— START Entries provided —

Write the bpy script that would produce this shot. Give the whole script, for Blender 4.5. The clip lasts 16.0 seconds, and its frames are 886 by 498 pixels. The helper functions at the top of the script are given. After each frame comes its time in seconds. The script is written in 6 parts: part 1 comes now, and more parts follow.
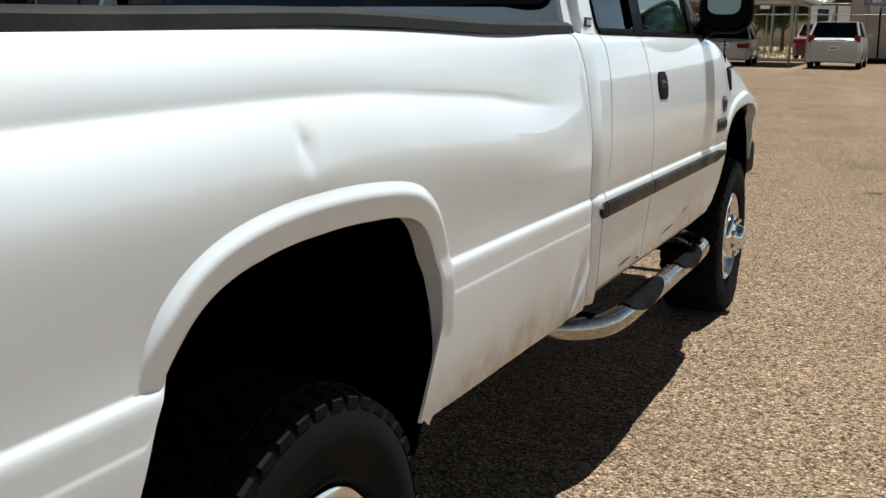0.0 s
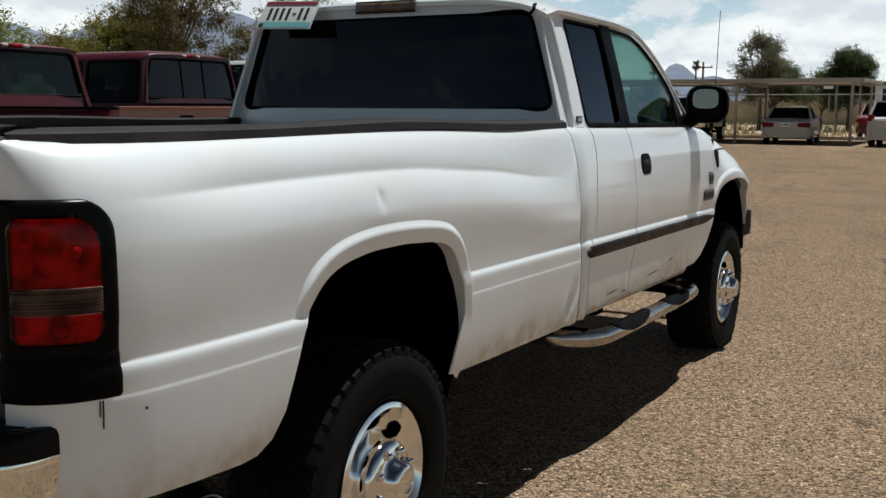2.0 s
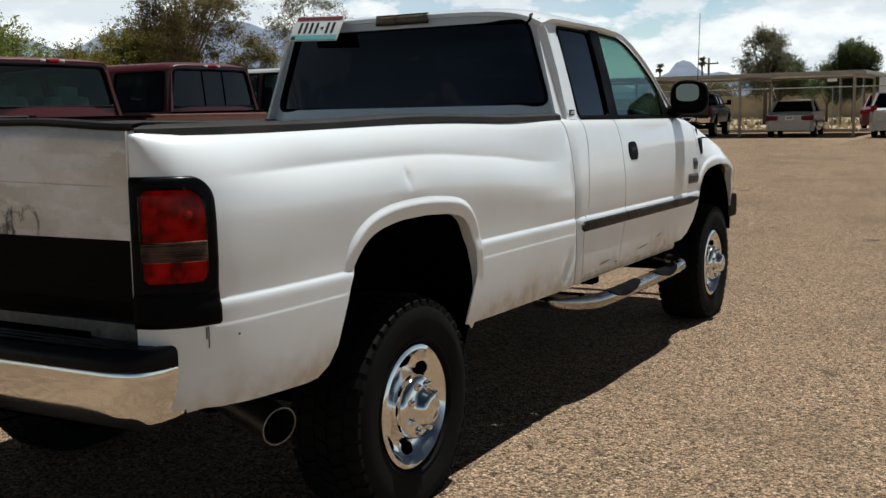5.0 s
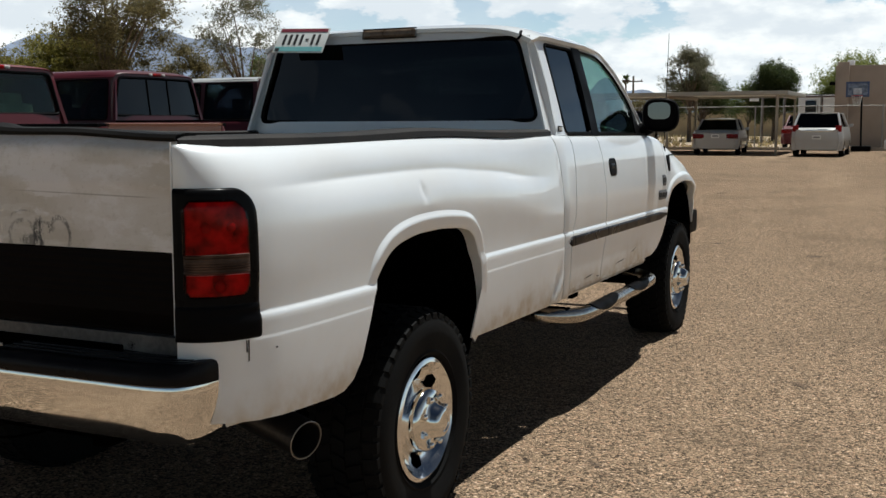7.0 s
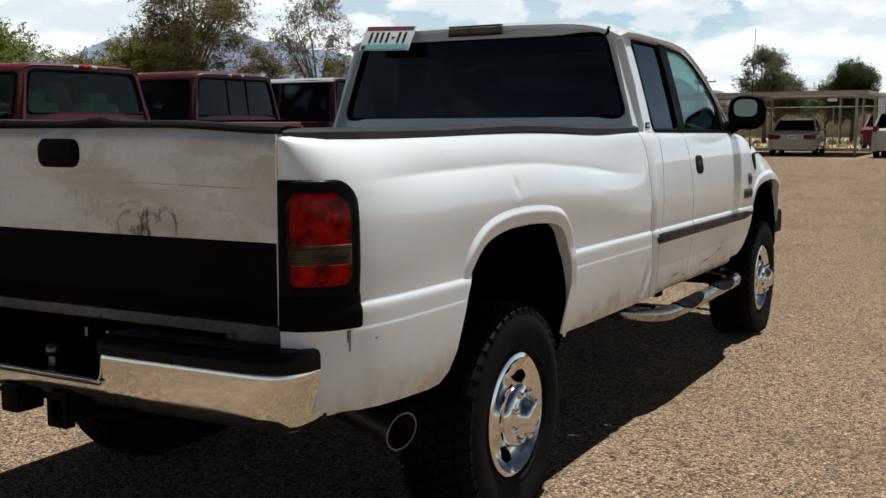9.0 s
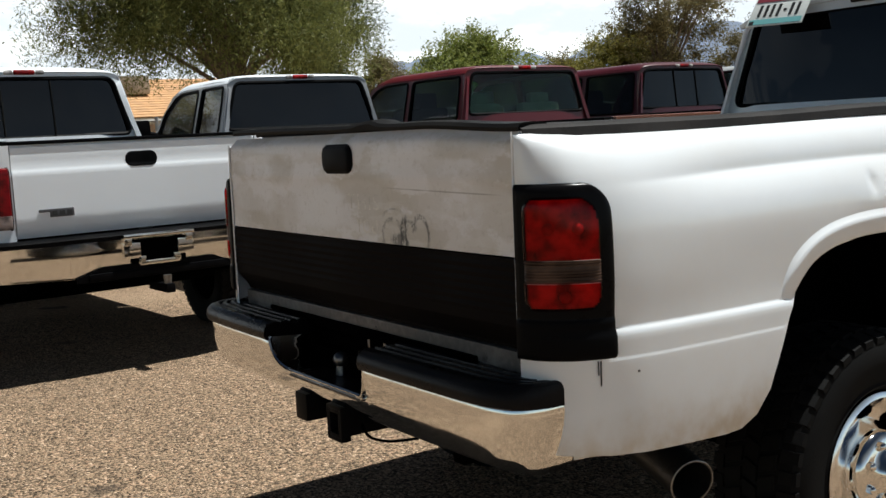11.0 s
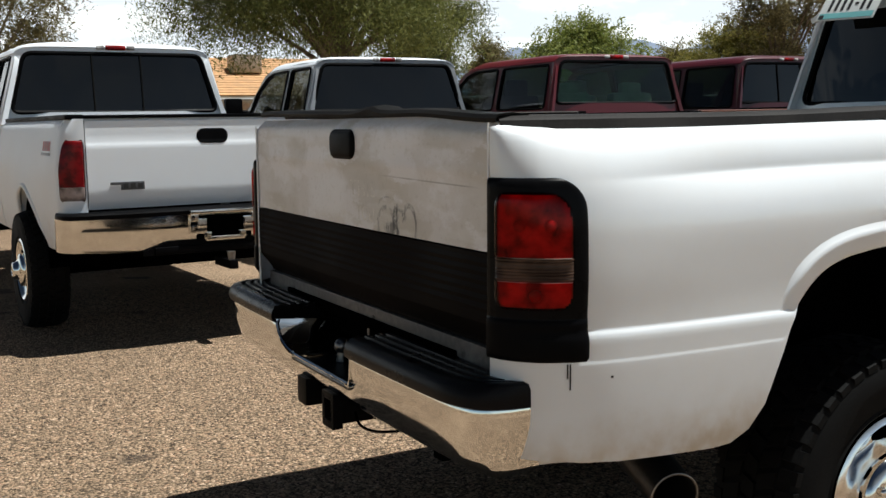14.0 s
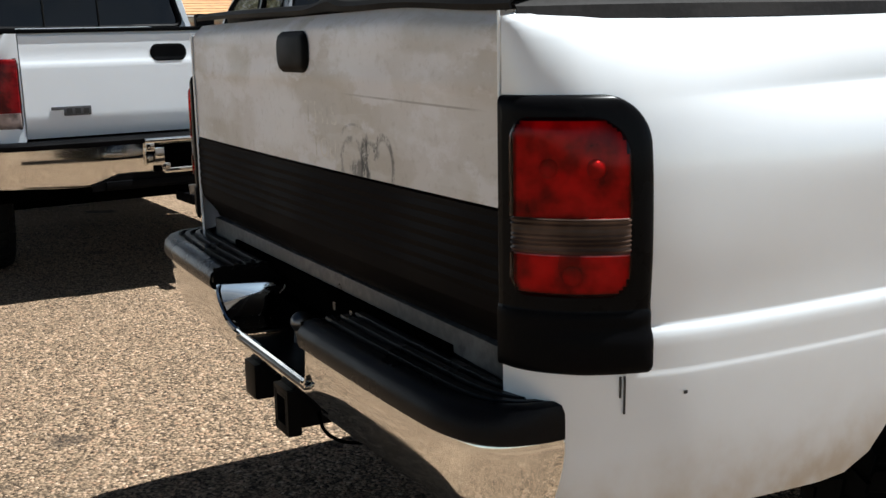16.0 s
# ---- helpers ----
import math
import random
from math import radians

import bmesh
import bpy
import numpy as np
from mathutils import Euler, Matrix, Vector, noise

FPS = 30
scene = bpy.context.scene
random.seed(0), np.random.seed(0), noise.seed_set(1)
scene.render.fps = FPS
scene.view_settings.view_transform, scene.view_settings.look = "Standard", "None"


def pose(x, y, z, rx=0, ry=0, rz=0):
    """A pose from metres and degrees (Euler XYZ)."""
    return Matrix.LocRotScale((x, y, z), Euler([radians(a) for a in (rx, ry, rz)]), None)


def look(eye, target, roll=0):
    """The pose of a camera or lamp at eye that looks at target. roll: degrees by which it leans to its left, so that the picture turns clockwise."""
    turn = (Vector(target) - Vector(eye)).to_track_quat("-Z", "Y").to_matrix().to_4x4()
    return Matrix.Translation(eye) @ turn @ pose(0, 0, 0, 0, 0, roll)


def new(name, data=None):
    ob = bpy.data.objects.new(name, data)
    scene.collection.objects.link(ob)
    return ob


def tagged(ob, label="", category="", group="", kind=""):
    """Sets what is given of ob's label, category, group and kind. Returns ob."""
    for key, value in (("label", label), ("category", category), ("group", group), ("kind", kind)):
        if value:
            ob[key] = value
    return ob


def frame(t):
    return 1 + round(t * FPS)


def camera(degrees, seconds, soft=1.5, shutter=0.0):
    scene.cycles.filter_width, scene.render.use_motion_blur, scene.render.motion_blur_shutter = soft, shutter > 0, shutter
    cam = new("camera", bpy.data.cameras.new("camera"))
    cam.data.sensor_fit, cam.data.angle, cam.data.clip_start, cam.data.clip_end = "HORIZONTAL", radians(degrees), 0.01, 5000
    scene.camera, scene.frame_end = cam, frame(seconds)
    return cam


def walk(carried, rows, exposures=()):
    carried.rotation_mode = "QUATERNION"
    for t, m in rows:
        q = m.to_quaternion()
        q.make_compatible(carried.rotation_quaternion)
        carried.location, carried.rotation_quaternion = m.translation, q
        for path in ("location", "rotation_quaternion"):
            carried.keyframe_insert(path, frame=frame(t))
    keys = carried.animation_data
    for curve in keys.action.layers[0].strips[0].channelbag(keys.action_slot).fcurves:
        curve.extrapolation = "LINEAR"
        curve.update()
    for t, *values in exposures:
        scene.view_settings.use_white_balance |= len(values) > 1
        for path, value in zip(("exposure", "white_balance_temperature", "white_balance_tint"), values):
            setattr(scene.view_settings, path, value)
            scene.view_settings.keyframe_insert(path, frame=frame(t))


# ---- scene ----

— END Entries provided —
— START Entries provided —

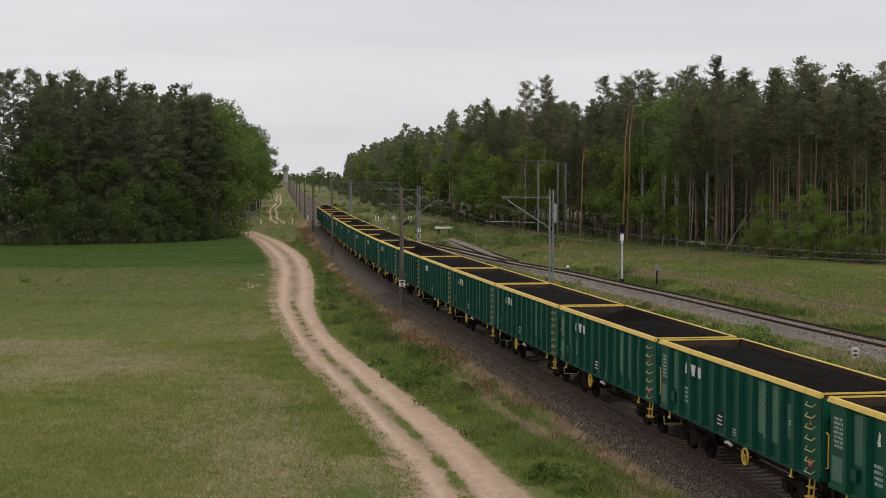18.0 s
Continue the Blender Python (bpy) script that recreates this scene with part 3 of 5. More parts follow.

— END Entries provided —

#### What you should do
Copy down every line of the entries containing the word "random".

#### Exercise response
import random
random.seed(0), np.random.seed(0), noise.seed_set(1)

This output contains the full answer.